Валентина слышала за стенкой смех матери, светский, безудержный, и ей всегда казалось, будто он принадлежит другой женщине, проникшей в ее тело. Все остальное время Клаудия была лишь тенью, никого не оставалось внутри ее телесной оболочки.
Маленькой ей всегда хотелось верить, что с матерью все хорошо, что у них идеальная семья. Она знала, что Клаудия старалась изо всех сил, особенно в первые годы. Она готовила изысканные обеды, хотя терпеть не могла кухню, принимала с киношной улыбкой деловых знакомых Жака Саврье, а зимой сама надписывала карточки с пожеланиями, безумное количество, черной тушью. Она связала для Валентины гигантское боа с приколотым в уголке фетровым сердечком, что впоследствии скажет о праздности ее дней. Но проходили зимы одна за другой, и Валентина чувствовала, что ее решимость тает, это было как смещение почвы в долине вокруг, оползни летом, лавины зимой, эти горы, странно хрупкие, как мел.
Поначалу Клаудия верила в женский потенциал своей дочери. Она водила ее в магазин Буби рядом с катком, покупала клетчатые юбки и пуловеры в тон. Ей это нравилось, хотя ни одна девочка в Женеве такого не носила, и дочке больше хотелось белые джинсы или сапожки с бахромой. Клаудия повторяла с раздраженным видом, что волосы у Валентины темнеют, и протирала корни ваткой, пропитанной настоем ромашки, бережными движениями, похожими на ласки. Но Валентина росла, волосы ее действительно становились все менее светлыми, и Клаудия забила на ромашку и на походы вдвоем к Буби. В одно лето, ей было, наверно, двенадцать, Валентина носила танцевальное трико в бассейн Монтаны, потому что мать забыла купить ей купальник. Она помнила калифорнийские бикини юных парижанок, лежавших в шезлонгах, их ноги с тщательно сведенными волосами, заколки в форме сердечка и ужас, который она испытала на стальной лесенке, выходя из бассейна, когда синтетическая ткань, намокнув, стала прозрачной, и видны были груди.

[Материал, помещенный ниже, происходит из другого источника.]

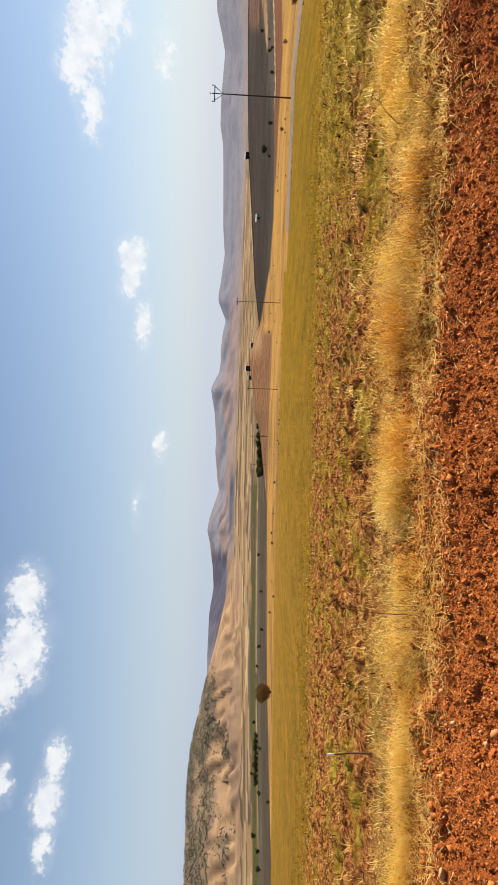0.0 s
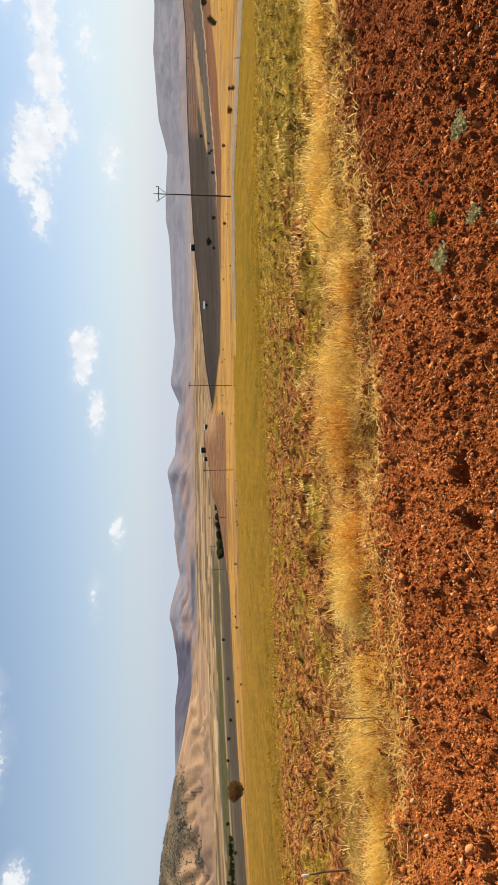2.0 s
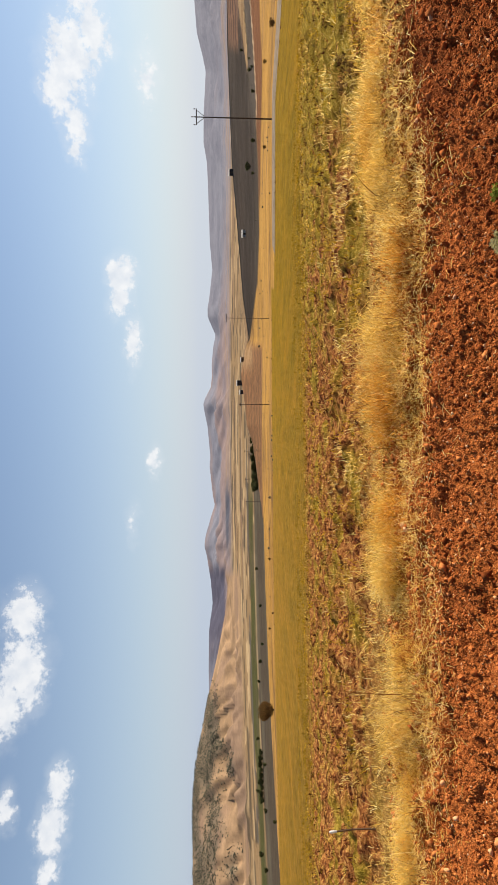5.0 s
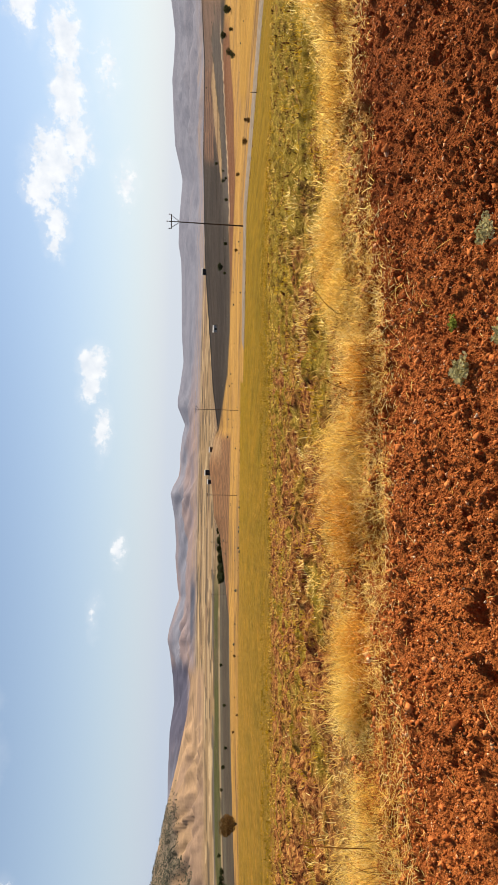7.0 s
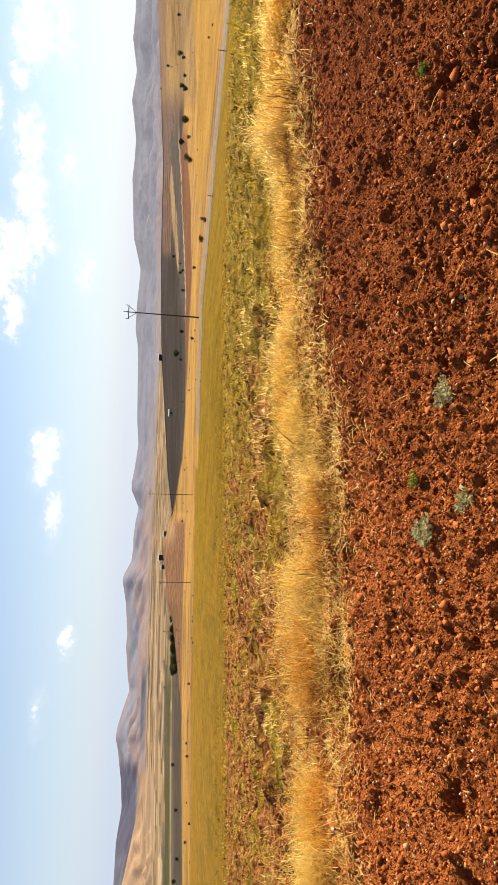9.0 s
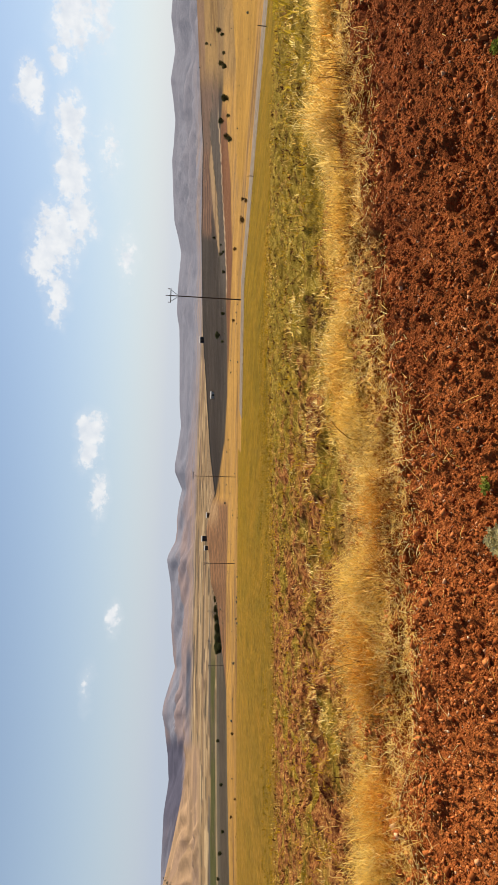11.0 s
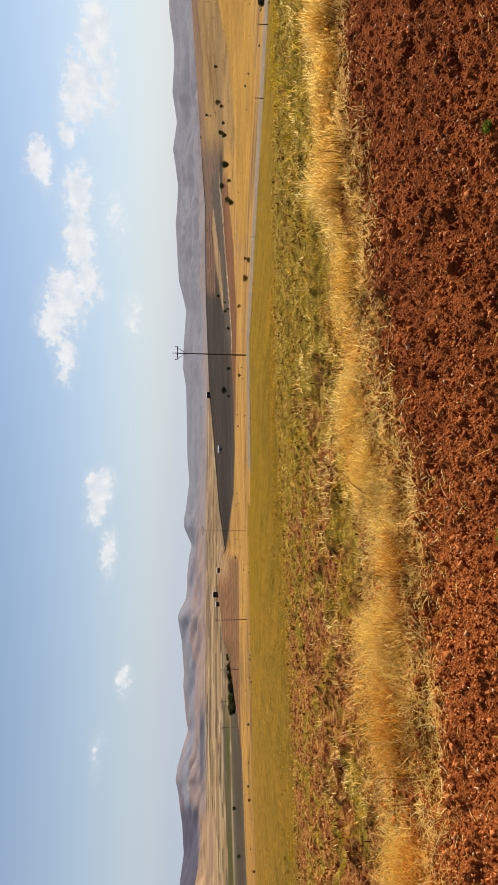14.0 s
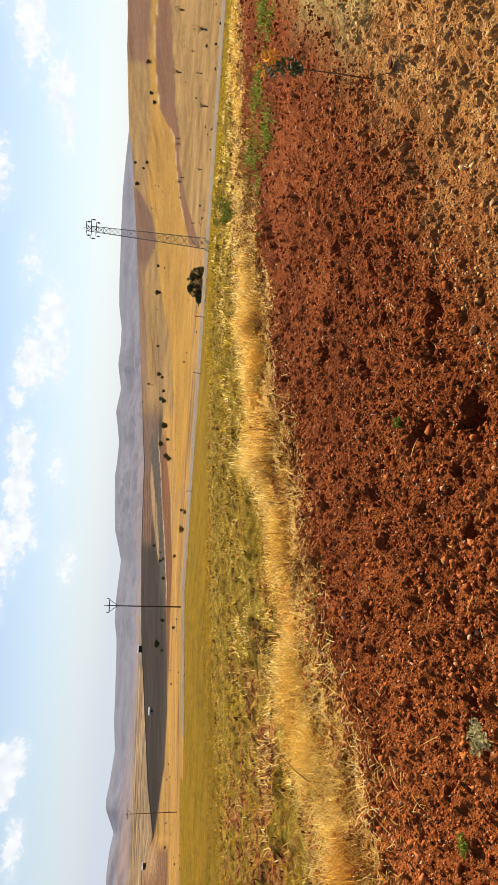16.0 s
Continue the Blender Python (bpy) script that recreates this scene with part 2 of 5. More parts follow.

Она завернулась в большое полотенце, чтобы скрыть светлые волоски, которые росли до самых ляжек, как пушок у цыпленка.
Там же, в Кран-Монтане, она узнала, что Жак Саврье не ее биологический отец. Никто ей об этом никогда не говорил, но она нашла в шкафу, где хранились видеокассеты, семейную книжку. Она полистала ее, сама не зная зачем, и под своим именем увидела запись «родилась от неизвестного отца». Она прочла эти странные слова равнодушно, не испытывая особых эмоций, разве что, может быть, облегчение, как будто узнала секрет, который они хранили все трое, и он оказался не так страшен, как все, что она могла себе вообразить.
В этот вечер Валентина идет в темноте вниз по главной улице и, проходя мимо супермаркета, слышит, как зовет ее шале. Оно шепчет ее имя сквозь шелест ветра и скрип снега. Она слышит его, свое имя, и какие-то непонятные фразы, словно знакомую горькую жалобу, что вырывается у нее самой. Она вспоминает, что, поднимаясь вверх по этой улице в лыжном комбинезоне к подъемнику Кри д’Эр, встречала мальчиков с растрепанными волосами, их шарфы болтались на шее, и ей так хотелось положить на эту шею свою голову, но они проходили мимо упругой походкой, не глядя на Валентину, или их глаза смотрели сквозь нее, будто она была бесплотным созданием.
В то время Валентина почти совсем потеряла из виду Клаудию. Та регулярно уезжала в санаторий на берегу озера Леман, где было запрещено ее навещать и даже звонить по телефону, как будто напоминание о близких могло помешать лечению. Даже когда мать была дома, она как будто отсутствовала, куда-то уходила днем, словно жила параллельной жизнью, в другой семье или в другом измерении.
Когда Валентина подходит к шале, ей кажется, что она шла много часов или даже дней. Время растянулось, оно как лодка на озере без руля и ветрил. Все эти воспоминания, всплывающие на поверхность, как будто они были в глубокой пещере или вообще в центре земли, вся эта жизнь, которую она почти забыла. «Археоптерикс» возник на дороге, за поворотом, почти неожиданно, а между тем, она знает этот вираж, она все их знает. Эта география как будто вписана в ее тело, карта переплетена с кровеносной системой, изгибы дороги, деревья вдоль нее, неровности ландшафта. Ей думалось, что оно будет другим, наверно, не таким внушительным, но шале осталось в точности таким, как в ее памяти, с белыми шершавыми стенами, готовыми исцарапать ее кожу, с желтыми ставнями, а вот и окно ее комнаты на первом этаже, через которое она убегала по ночам, в джинсах в обтяжку, с накрашенными глазами.